◆ GIVEN TASK
Single out the lines that include the word "part". Copy them.

◆ DATA SEGMENT
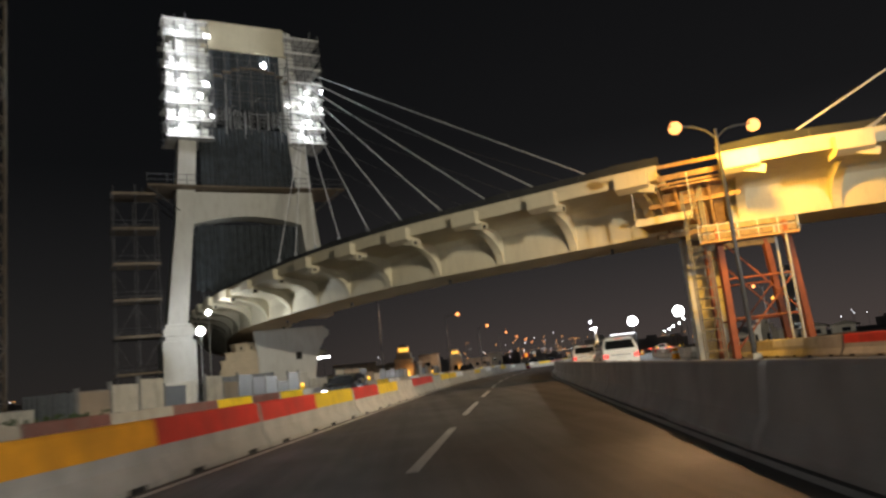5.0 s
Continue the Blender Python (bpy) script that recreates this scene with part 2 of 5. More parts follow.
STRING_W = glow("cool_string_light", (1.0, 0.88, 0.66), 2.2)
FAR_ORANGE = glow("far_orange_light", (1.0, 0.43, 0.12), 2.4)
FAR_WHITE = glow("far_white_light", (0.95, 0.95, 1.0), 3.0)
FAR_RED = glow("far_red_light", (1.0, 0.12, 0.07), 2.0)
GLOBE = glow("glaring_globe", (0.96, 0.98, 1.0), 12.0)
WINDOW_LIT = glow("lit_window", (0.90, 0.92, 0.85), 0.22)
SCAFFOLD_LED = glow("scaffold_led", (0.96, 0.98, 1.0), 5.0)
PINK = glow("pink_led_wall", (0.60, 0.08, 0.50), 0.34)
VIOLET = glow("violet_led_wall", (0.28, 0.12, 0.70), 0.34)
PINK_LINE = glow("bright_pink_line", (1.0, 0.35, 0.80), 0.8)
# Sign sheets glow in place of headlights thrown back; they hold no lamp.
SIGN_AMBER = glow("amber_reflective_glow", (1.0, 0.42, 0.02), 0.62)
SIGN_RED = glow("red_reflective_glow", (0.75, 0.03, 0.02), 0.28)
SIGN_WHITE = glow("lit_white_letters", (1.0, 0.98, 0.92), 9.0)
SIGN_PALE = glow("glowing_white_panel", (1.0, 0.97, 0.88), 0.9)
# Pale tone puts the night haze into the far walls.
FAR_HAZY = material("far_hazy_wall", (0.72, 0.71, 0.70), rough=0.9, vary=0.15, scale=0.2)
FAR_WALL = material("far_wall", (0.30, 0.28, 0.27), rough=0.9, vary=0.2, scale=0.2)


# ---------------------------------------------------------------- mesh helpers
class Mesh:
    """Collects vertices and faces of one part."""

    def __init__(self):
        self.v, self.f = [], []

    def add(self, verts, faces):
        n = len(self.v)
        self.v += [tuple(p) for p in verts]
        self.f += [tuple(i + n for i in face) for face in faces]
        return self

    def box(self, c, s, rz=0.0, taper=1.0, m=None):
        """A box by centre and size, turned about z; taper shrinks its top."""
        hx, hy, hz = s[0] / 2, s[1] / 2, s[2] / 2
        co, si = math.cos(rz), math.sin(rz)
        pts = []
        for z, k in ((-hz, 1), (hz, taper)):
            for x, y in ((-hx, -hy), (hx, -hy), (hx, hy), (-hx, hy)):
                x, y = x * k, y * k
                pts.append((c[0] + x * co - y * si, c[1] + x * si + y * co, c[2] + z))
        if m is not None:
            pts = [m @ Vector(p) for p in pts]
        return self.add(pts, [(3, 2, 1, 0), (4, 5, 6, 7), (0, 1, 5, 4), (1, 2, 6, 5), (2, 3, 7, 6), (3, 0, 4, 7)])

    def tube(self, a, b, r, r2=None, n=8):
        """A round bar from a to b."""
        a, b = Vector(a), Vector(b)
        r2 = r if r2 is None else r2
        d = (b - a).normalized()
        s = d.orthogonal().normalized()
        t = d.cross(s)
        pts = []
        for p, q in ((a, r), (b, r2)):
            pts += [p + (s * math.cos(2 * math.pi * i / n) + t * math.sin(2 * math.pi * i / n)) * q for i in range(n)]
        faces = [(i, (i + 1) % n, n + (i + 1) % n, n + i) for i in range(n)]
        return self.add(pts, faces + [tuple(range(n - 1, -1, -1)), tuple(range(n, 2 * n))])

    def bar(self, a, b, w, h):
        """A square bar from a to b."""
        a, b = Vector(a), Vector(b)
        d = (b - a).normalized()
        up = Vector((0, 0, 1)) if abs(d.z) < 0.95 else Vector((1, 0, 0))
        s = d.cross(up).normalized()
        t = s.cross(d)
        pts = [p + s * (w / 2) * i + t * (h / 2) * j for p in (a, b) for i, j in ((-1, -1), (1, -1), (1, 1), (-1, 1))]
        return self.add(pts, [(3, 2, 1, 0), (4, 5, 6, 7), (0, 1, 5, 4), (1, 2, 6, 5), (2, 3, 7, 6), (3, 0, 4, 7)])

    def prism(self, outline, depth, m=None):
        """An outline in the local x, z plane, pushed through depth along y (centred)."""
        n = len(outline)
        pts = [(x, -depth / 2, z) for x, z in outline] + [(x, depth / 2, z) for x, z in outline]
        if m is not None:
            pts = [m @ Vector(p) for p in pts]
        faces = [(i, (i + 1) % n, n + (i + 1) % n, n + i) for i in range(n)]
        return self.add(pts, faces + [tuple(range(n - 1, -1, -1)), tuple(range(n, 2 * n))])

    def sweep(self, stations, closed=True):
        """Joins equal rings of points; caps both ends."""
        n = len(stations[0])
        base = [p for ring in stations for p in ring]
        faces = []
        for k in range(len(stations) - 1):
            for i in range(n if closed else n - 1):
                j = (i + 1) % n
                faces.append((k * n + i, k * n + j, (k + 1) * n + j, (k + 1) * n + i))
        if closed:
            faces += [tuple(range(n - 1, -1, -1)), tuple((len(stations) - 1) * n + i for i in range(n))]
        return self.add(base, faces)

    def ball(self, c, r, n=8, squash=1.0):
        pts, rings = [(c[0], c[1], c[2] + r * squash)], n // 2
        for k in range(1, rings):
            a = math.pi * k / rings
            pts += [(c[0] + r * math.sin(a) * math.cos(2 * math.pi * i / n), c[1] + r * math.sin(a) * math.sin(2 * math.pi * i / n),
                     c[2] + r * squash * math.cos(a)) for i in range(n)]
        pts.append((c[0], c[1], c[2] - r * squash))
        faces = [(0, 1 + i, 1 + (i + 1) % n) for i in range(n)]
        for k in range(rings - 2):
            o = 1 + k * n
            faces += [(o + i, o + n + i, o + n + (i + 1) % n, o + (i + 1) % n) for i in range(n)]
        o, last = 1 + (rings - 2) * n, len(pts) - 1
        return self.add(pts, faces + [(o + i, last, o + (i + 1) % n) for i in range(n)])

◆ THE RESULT
Continue the Blender Python (bpy) script that recreates this scene with part 2 of 5. More parts follow.
    """Collects vertices and faces of one part."""